L’ultimo lavoro di Pedro Almodóvar, Dolor y gloria (2019), è un’opera delicata ed incredibilmente umana. Il film, sebbene non rappresenti eventi specifici vissuti dallo stesso Almodóvar, può essere considerato in buona parte come un racconto autobiografico, dal momento che riprende tutto un insieme di suggestioni ed emozioni che il regista spagnolo ritiene abbiano svolto un ruolo fondamentale nel definire la sua vita. Dolor y gloria è in tal senso la pellicola più personale di Almodóvar: forse non la migliore, forse non la più interessante da un punto di vista strettamente artistico e cinematografico, ma sicuramente un grande punto di arrivo capace di riflettere lucidamente non solo sui drammi interiori dell’uomo, ma anche sul cinema stesso.
Salvador (Antonio Banderas), il protagonista del film, è a tal proposito un regista che si trova da tempo a non riuscire più a realizzare con successo la sua arte, a causa di numerosi disturbi psicosomatici che gli impediscono di lavorare e di vivere con serenità. In seguito all’offerta di un cineforum, intenzionato a proiettare la sua opera di successo Sabor, Salvador rientra in contatto con l’ex amante Alberto (Asier Etxeandía), che lo introduce all’eroina. L’incontro con Alberto introduce una serie di nuovi problemi e timori per Salvador, ma diventa anche un modo per il protagonista per riscoprire il proprio passato, per ripensare a ciò che lo ha reso l’uomo che è tuttora, spronandolo progressivamente a cercare di correggere quanto ancora può essere corretto in se stesso per ambire a ricominciare a vivere.
Pedro Almodóvar guida così lo spettatore tra un flashback e l’altro alla scoperta dell’infanzia di Salvador, approfondendo il rapporto con la madre (Penélope Cruz), la vita difficile all’interno di una grotta a Paterna, la povertà, i primi desideri. In particolare, l’incontro con un ragazzo di nome Eduardo (César Vicente) si dimostrerà fondamentale per farci comprendere parte del Salvador attuale, e diventerà per Salvador stesso un momento di riflessione importante per rideterminare un punto di contatto con la propria realtà individuale, in parallelo con l’esame della sua relazione di amore-odio con Alberto.

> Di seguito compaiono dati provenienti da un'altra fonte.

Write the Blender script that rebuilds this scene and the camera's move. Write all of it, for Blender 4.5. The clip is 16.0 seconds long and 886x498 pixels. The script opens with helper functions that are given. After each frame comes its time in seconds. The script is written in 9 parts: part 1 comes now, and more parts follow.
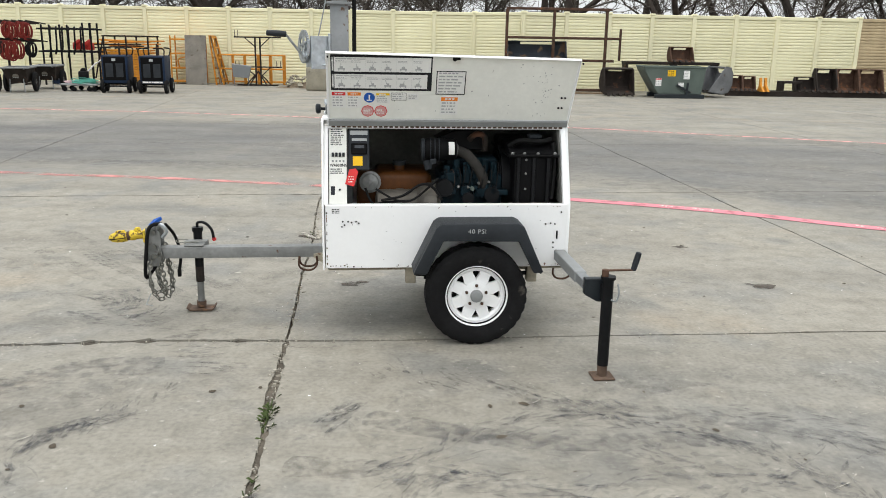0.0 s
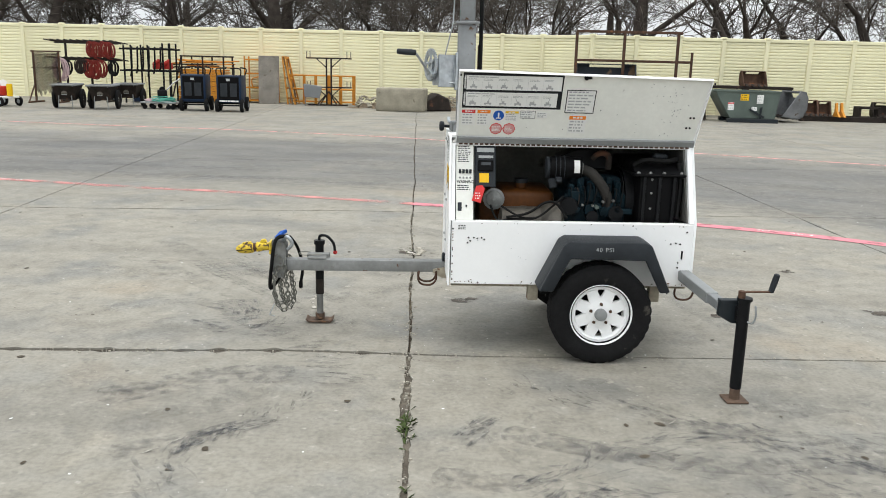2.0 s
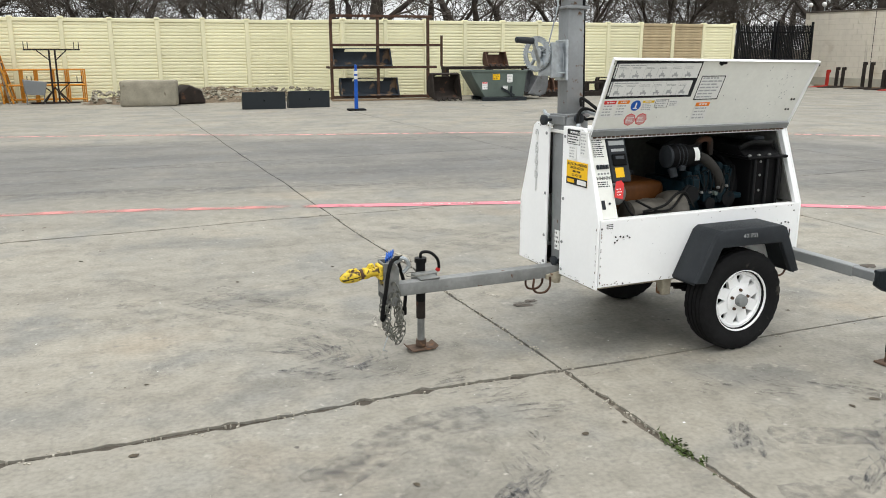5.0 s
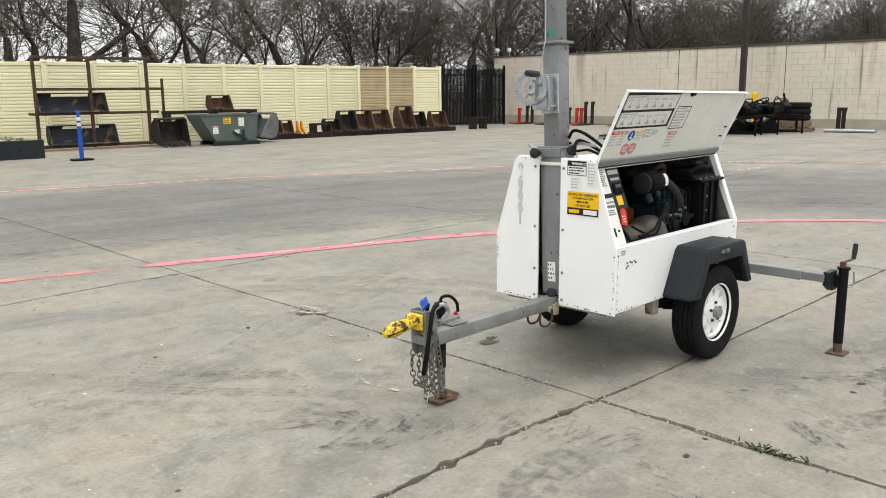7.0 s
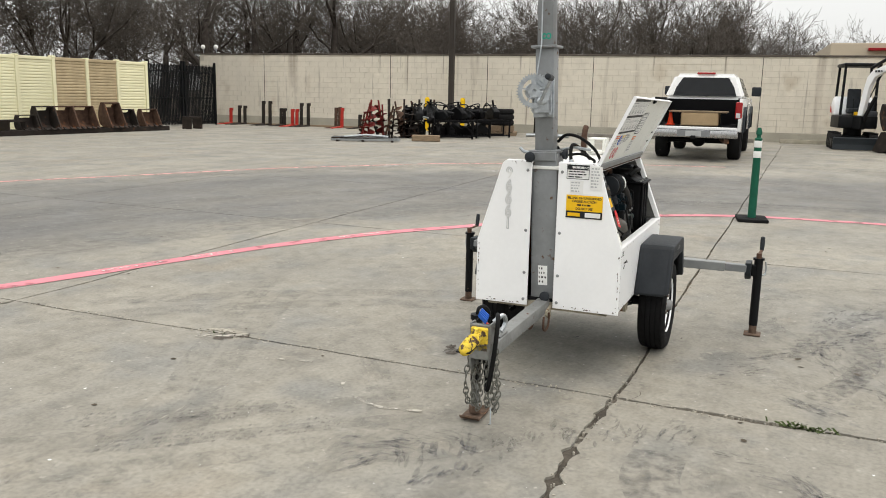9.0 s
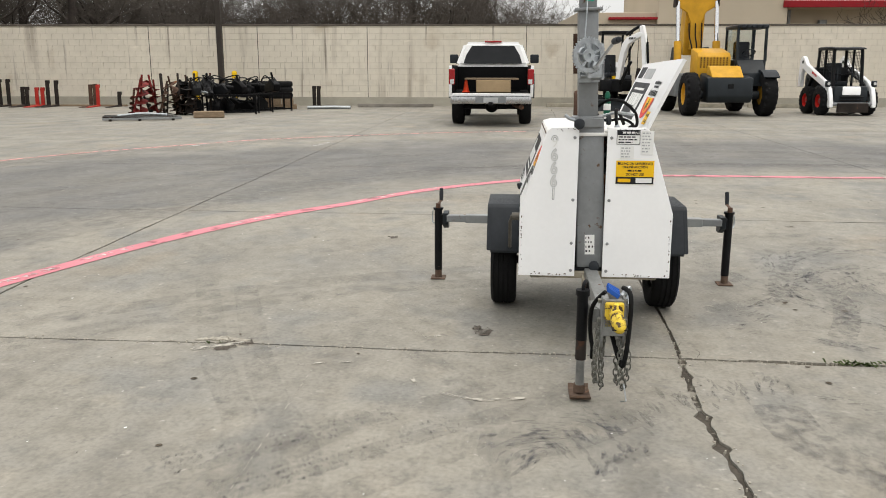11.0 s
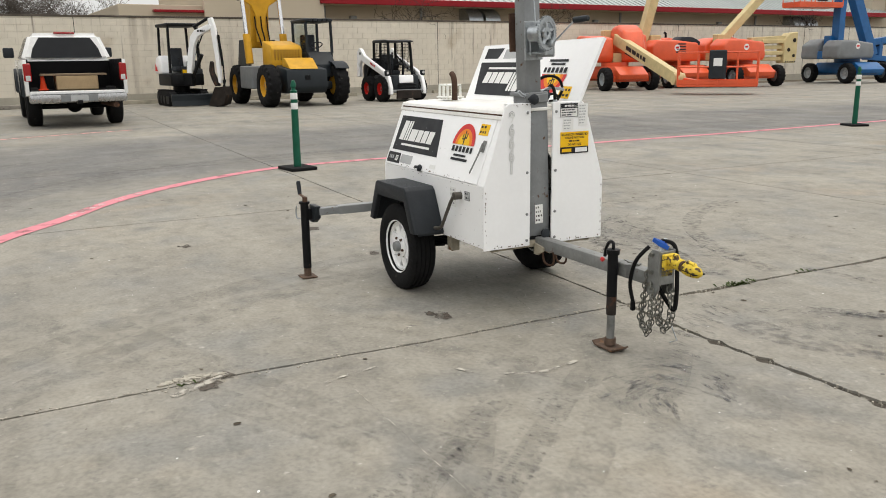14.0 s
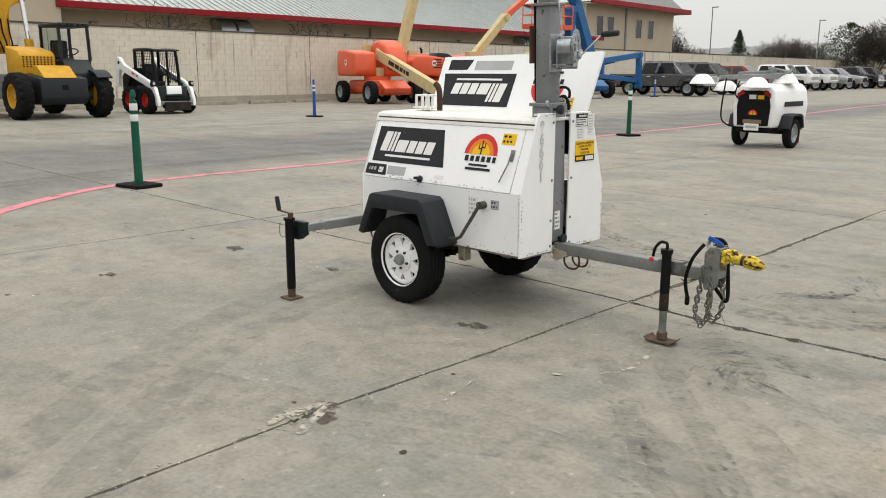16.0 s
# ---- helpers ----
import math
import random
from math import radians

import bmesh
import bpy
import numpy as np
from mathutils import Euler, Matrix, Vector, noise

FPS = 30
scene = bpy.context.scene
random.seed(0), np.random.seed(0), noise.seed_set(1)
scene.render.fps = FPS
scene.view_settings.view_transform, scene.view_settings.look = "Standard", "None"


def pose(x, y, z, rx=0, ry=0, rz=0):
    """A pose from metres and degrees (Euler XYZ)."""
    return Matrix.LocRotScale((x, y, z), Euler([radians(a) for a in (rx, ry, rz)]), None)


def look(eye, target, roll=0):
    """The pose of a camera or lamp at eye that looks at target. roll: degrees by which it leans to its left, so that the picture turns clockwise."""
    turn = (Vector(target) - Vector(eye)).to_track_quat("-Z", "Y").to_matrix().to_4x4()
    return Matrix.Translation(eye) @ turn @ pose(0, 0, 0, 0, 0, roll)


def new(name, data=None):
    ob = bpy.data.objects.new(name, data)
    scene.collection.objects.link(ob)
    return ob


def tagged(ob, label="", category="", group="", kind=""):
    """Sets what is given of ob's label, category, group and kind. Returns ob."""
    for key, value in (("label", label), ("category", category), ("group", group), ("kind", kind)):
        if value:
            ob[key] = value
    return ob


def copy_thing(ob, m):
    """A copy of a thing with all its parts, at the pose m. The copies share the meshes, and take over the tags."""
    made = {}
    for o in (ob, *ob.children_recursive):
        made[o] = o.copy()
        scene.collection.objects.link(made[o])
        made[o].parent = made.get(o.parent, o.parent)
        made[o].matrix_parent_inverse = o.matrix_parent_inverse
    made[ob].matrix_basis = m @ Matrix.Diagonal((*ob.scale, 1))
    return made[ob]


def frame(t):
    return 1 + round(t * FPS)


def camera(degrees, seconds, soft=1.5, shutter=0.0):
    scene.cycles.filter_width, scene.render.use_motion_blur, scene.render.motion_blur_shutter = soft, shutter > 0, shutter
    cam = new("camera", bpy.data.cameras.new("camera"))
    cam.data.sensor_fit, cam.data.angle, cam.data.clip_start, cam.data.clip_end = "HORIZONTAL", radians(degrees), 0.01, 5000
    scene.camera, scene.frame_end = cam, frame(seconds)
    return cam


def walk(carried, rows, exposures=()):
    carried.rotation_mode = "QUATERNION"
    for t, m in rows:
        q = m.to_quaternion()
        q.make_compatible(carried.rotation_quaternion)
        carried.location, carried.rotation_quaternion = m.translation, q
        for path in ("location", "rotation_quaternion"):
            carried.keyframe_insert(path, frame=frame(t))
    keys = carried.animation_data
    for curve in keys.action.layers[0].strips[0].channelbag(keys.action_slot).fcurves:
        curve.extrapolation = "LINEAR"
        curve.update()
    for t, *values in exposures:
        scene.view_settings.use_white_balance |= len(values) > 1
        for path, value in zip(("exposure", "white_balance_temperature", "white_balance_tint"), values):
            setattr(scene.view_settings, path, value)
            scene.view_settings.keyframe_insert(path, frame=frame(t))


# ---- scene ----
cam = camera(56.7, 16.0, 0.95)

PATH = [
    (0, (0.353, -0.078, 1.393), (0.418, 1.849, 0.901), 1.0),
    (0.5, (0.382, -0.136, 1.382), (0.369, 1.795, 0.901), 1.7),
    (1, (0.328, -0.153, 1.375), (0.259, 1.774, 0.888), 1.9),
    (1.5, (0.193, -0.148, 1.381), (0.125, 1.785, 0.914), 1.5),
    (2, (0.015, -0.107, 1.369), (-0.048, 1.831, 0.925), 1.4),
    (2.5, (-0.222, 0.045, 1.358), (-0.221, 1.980, 0.901), 1.0),
    (3, (-0.506, 0.127, 1.352), (-0.381, 2.059, 0.898), 2.2),
    (3.5, (-0.832, 0.216, 1.373), (-0.601, 2.136, 0.901), 2.4),
    (4, (-1.160, 0.385, 1.347), (-0.803, 2.278, 0.847), 2.6),
    (4.2, (-1.291, 0.411, 1.369), (-0.869, 2.293, 0.877), 2.3),
    (6.3, (-2.687, 1.082, 1.367), (-1.636, 2.723, 0.962), -1.9),
    (6.5, (-2.774, 1.175, 1.350), (-1.632, 2.758, 0.963), -1.5),
    (7, (-2.993, 1.448, 1.336), (-1.717, 2.928, 0.961), -0.6),
    (7.5, (-3.268, 1.691, 1.337), (-1.873, 3.044, 0.912), -0.4),
    (8, (-3.456, 1.989, 1.312), (-1.939, 3.198, 0.868), 0.2),
    (8.5, (-3.584, 2.340, 1.320), (-1.952, 3.410, 0.936), 0.7),
    (9, (-3.738, 2.699, 1.325), (-1.996, 3.588, 0.957), 1.2),
    (9.2, (-3.756, 2.842, 1.315), (-1.983, 3.661, 0.936), 1.1),
    (11.3, (-3.948, 4.301, 1.279), (-2.017, 4.515, 0.856), 0.3),
    (11.5, (-3.954, 4.446, 1.270), (-2.014, 4.584, 0.850), 0.5),
    (12, (-3.983, 4.788, 1.282), (-2.042, 4.751, 0.846), 0.1),
    (12.5, (-3.893, 5.119, 1.243), (-1.971, 4.931, 0.763), 0.4),
    (13, (-3.859, 5.434, 1.253), (-1.957, 5.041, 0.819), 0.0),
    (13.5, (-3.777, 5.765, 1.263), (-1.933, 5.143, 0.851), -0.6),
    (14, (-3.595, 6.055, 1.231), (-1.814, 5.288, 0.787), -0.8),
    (14.5, (-3.460, 6.400, 1.228), (-1.742, 5.487, 0.809), -0.1),
    (15, (-3.268, 6.690, 1.239), (-1.633, 5.639, 0.817), -0.4),
    (15.5, (-3.007, 6.940, 1.221), (-1.459, 5.766, 0.792), -0.2),
    (16, (-2.801, 7.240, 1.221), (-1.352, 5.942, 0.804), 0.2),
]
walk(cam, [(t, look(eye, target, roll)) for t, eye, target, roll in PATH],
     [(0.0, 0.33, 6500, 7), (3.0, 0.35, 6420, 6), (6.5, 0.38, 6700, 7), (7.2, 0.36, 6720, 7), (8.0, 0.33, 6570, 6), (8.5, 0.28, 6780, 7), (9.0, 0.26, 6800, 8), (13.0, 0.12, 6850, 9), (16.0, 0.07, 6850, 8)])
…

L’accettazione di sé, sia nel bene sia nel male, è il tema cardine di Dolor y gloria. Salvador si lascia divorare dentro dalla propria depressione, fugge dalla propria arte e ne rifiuta i prodotti. In una sequenza, ad esempio, l’uomo decide di donare ad Alberto un monologo teatrale che aveva scritto diversi anni prima, dal titolo Dipendenza. Almodóvar utilizza la messa in scena del monologo stesso da parte di Alberto non solo per mostrarci un ulteriore segmento della vita di Salvador da un punto di vista insolito, ma per instaurare un vero e proprio transfert tra i due personaggi. Salvador cerca di abbandonare una parte della propria vita, contenuta nel testo del monologo, ma attraverso la sacralità del gesto del dono non fa nient’altro che ancorarsi all’alterità, un gesto che finirà per avere delle conseguenze inaspettate ma reali, vivide, sentite.

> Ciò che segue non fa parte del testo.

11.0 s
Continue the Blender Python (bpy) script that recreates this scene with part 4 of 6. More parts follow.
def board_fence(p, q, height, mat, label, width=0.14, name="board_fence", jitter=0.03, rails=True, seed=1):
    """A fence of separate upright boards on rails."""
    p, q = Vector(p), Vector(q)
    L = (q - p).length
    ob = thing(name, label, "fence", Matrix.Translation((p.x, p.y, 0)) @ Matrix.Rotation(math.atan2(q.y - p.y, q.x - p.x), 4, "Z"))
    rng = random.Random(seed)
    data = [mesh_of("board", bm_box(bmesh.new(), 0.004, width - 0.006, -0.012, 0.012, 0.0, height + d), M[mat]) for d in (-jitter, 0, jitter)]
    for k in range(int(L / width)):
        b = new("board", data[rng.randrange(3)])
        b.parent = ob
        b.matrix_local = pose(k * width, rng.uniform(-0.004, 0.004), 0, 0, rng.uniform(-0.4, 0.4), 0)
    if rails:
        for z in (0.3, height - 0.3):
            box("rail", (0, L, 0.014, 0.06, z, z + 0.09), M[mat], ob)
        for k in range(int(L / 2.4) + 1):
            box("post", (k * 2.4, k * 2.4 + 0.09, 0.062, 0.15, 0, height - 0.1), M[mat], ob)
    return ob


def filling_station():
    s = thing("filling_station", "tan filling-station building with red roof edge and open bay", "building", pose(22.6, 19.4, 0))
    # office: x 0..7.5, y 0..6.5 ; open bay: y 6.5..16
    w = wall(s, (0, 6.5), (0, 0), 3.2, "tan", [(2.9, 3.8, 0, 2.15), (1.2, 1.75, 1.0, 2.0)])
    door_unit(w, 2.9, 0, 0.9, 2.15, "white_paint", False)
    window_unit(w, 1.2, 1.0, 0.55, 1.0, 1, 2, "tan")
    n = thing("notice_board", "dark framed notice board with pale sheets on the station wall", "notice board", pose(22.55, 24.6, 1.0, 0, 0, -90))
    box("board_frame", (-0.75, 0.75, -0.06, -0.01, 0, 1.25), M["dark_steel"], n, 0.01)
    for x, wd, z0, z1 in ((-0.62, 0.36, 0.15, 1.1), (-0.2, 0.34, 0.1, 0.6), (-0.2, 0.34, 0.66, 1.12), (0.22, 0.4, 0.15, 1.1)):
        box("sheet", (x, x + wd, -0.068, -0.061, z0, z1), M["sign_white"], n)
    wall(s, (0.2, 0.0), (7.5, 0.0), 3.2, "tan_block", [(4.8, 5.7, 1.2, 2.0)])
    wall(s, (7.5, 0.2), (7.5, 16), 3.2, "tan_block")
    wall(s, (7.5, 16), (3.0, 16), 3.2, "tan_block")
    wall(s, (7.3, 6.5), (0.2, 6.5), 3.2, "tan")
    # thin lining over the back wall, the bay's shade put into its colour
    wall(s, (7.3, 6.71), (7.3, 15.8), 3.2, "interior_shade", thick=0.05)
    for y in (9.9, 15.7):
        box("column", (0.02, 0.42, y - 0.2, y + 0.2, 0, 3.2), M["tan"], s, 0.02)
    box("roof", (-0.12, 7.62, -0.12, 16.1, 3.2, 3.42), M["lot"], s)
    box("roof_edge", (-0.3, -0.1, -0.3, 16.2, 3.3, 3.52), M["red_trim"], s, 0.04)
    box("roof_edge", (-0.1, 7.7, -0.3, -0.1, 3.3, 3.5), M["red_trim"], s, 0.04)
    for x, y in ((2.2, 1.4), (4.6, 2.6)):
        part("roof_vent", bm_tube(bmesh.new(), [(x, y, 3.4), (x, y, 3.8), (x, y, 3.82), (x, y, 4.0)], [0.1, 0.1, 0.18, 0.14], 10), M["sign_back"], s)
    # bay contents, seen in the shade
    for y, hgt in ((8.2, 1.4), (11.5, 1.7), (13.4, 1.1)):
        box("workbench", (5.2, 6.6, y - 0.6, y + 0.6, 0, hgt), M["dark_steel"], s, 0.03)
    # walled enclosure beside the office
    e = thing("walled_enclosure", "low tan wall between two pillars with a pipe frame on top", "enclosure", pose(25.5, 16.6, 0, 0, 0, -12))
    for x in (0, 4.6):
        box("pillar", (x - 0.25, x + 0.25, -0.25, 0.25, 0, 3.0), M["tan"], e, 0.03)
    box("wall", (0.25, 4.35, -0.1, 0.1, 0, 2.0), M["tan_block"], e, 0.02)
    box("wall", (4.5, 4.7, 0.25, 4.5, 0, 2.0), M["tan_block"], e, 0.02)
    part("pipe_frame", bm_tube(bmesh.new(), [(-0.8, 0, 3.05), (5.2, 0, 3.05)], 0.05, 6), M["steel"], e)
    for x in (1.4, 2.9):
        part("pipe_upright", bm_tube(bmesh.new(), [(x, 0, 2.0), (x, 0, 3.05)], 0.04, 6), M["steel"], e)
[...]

Dolor y gloria è, dunque, un film che si basa molto sulle connessioni e sui loro significati: connessioni empatiche, tra i personaggi, ma anche e soprattutto connessioni invisibili. L’opera di Almodóvar si sofferma infatti più volte su quegli elementi che legano le trame della vita attraverso soluzioni imprevedibili, come nel caso del ritrovamento di un particolare disegno da parte di Salvador, il quale nel contesto e nell’insieme degli accadimenti del suo vissuto personale si presenta come un memento fondamentale, un oggetto che racchiude nella propria matericità una serie di implicazioni astratte e incomprensibili per chiunque non sia strettamente legato ad esso.
In quanto riflessione anche sulla settima arte, Almodóvar presenta un proprio percorso metacinematografico, impercettibile e nascosto tra le righe, che tuttavia riesce a visione ultimata a sorprendere piacevolmente. In Dolor y gloria il cinema diventa manifesto della vita, valvola di sfogo per anime perse e distanti, ma anche espressione del rimpianto e dei ricordi, un filo sottile che, per un creativo come Salvador, può presentarsi dinanzi ai suoi occhi come una nuova fonte di salvezza, anche quando i fasti del passato sembrano ormai essere ben lontani.